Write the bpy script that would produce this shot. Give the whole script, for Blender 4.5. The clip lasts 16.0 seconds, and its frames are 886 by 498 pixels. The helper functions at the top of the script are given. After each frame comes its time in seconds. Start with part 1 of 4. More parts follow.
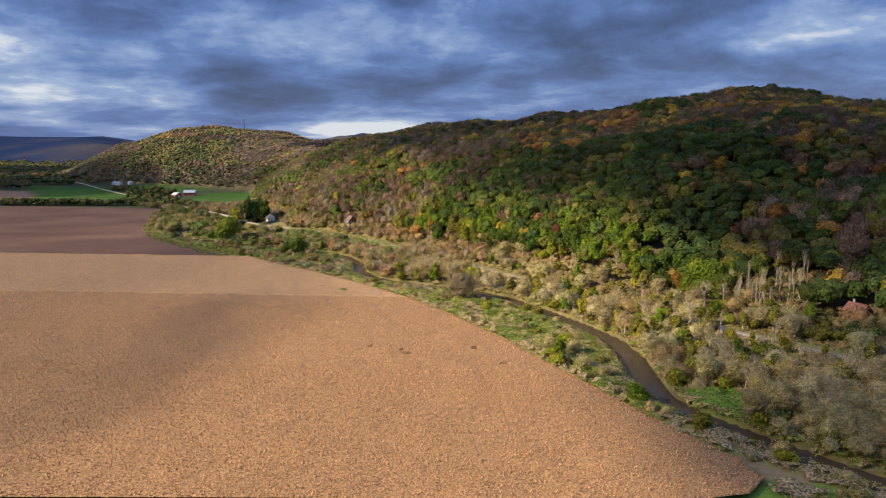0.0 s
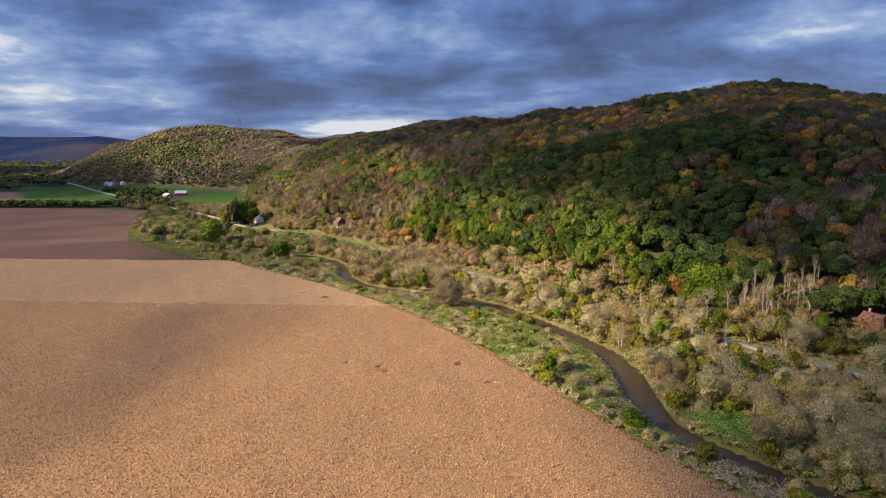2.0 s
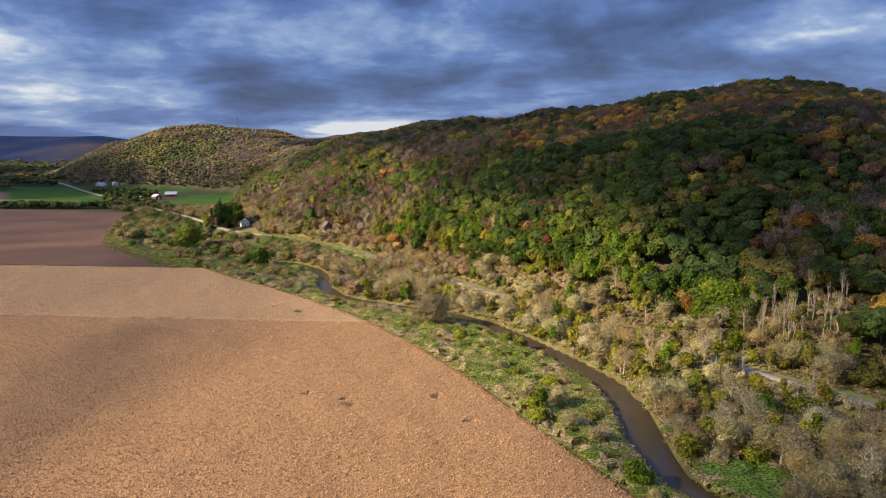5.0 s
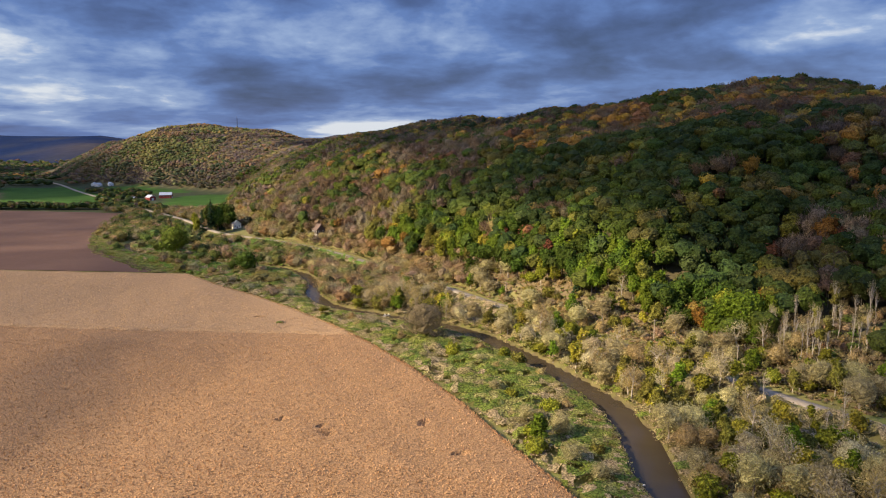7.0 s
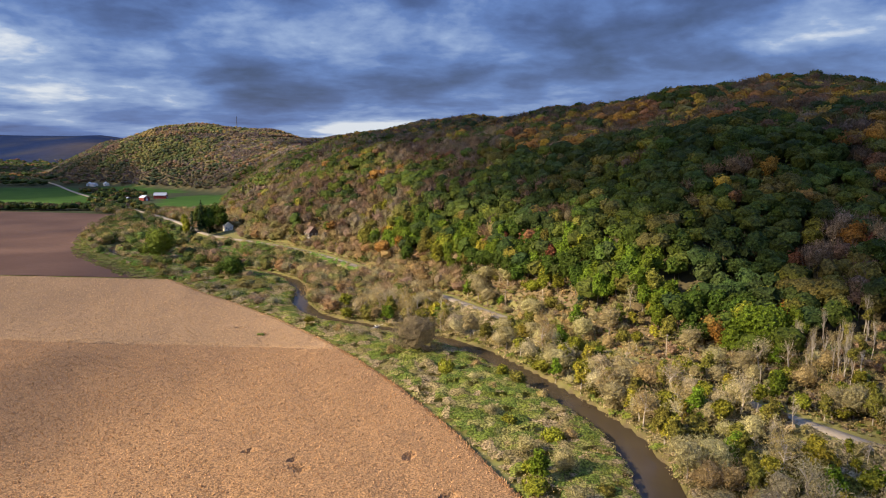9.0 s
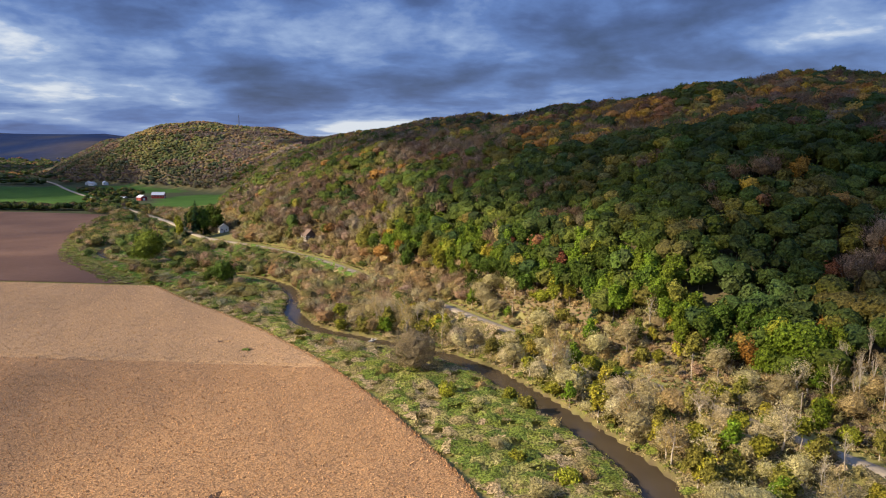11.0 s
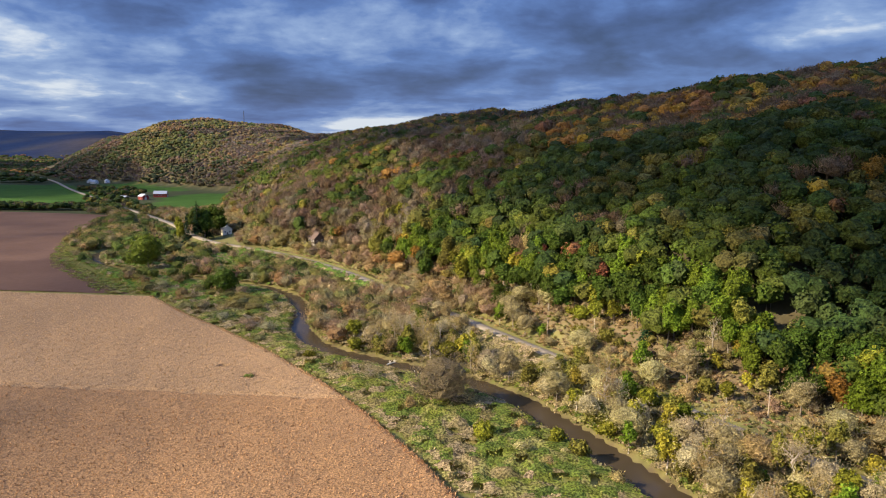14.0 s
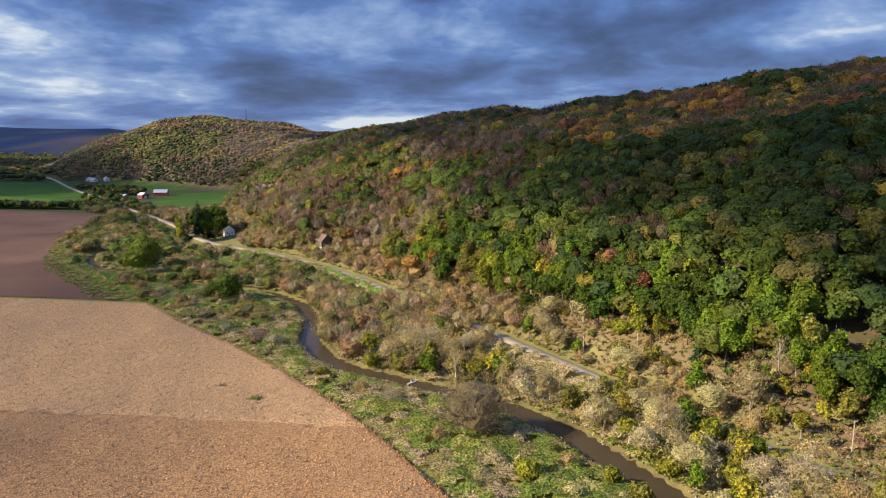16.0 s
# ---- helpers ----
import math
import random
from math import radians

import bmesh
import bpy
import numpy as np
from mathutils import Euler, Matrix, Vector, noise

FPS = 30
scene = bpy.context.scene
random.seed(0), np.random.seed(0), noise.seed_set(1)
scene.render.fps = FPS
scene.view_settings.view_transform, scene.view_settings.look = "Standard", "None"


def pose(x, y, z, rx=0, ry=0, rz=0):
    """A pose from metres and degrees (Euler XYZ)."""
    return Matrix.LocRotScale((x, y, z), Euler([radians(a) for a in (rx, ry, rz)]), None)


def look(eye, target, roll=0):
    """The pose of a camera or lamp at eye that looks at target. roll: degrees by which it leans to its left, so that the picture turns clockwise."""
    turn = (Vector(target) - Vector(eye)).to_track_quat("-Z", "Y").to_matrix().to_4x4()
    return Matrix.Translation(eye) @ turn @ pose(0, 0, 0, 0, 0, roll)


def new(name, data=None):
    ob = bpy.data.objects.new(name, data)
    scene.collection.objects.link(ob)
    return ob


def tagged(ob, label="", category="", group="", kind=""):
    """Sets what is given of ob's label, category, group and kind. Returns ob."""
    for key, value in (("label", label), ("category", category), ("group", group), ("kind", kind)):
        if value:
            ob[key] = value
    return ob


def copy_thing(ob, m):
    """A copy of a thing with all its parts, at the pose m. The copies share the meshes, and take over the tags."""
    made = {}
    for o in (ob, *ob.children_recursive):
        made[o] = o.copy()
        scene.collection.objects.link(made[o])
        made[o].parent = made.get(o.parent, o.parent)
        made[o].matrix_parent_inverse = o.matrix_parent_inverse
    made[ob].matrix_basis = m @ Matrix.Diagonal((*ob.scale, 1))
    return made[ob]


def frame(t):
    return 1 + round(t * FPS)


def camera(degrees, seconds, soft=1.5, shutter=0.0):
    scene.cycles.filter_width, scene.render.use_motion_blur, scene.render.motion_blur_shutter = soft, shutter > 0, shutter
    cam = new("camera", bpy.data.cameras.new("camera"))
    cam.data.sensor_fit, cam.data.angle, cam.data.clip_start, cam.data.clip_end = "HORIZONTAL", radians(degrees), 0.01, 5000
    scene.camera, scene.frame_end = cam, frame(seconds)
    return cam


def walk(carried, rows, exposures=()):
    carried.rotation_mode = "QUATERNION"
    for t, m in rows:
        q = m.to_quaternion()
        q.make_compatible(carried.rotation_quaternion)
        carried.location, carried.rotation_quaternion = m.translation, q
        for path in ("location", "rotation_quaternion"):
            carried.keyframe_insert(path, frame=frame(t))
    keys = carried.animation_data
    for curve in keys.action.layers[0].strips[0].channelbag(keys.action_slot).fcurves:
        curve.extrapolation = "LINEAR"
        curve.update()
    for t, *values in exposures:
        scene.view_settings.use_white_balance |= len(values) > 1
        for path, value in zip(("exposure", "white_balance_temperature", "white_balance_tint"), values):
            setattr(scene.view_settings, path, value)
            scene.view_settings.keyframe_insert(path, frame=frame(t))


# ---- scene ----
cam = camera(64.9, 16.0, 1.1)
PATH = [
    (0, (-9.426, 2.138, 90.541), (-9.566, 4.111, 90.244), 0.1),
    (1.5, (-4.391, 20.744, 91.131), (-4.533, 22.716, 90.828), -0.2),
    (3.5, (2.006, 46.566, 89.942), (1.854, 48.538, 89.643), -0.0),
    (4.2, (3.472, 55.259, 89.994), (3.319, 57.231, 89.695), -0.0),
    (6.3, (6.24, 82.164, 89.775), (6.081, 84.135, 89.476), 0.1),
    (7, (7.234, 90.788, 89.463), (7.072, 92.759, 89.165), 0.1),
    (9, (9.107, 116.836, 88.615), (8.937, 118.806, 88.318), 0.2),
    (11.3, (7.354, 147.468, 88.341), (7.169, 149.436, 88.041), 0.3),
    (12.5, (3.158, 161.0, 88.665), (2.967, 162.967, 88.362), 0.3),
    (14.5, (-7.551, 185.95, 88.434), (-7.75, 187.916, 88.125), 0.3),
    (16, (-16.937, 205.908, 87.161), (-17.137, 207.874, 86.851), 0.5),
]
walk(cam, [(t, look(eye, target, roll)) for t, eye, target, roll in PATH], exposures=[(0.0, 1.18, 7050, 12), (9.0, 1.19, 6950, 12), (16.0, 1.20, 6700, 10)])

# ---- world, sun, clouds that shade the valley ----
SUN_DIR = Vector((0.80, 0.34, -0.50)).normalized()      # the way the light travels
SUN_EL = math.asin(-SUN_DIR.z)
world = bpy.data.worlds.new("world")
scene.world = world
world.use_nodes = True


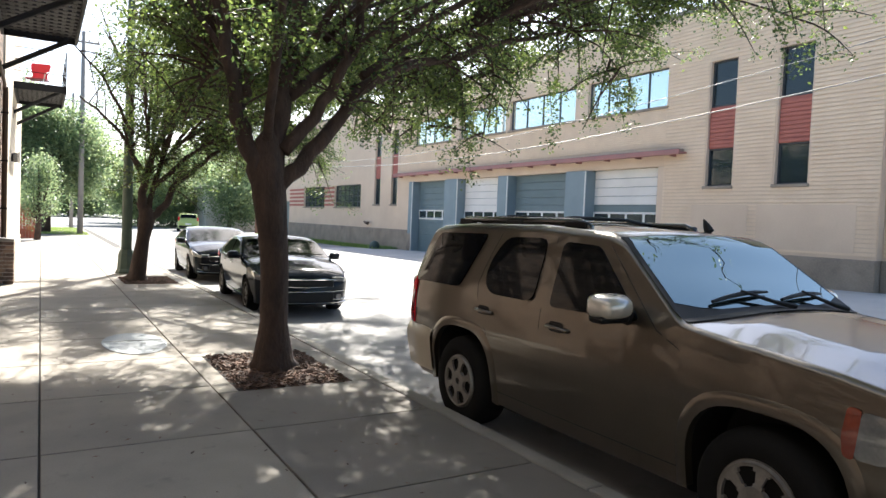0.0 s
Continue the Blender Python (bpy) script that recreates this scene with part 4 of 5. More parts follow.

** EXERCISE DETAILS **
Collect every line from the records above that contains the word "soft".

** TASK ANSWER **
def camera(degrees, seconds, soft=1.5, shutter=0.0):
    scene.cycles.filter_width, scene.render.use_motion_blur, scene.render.motion_blur_shutter = soft, shutter > 0, shutter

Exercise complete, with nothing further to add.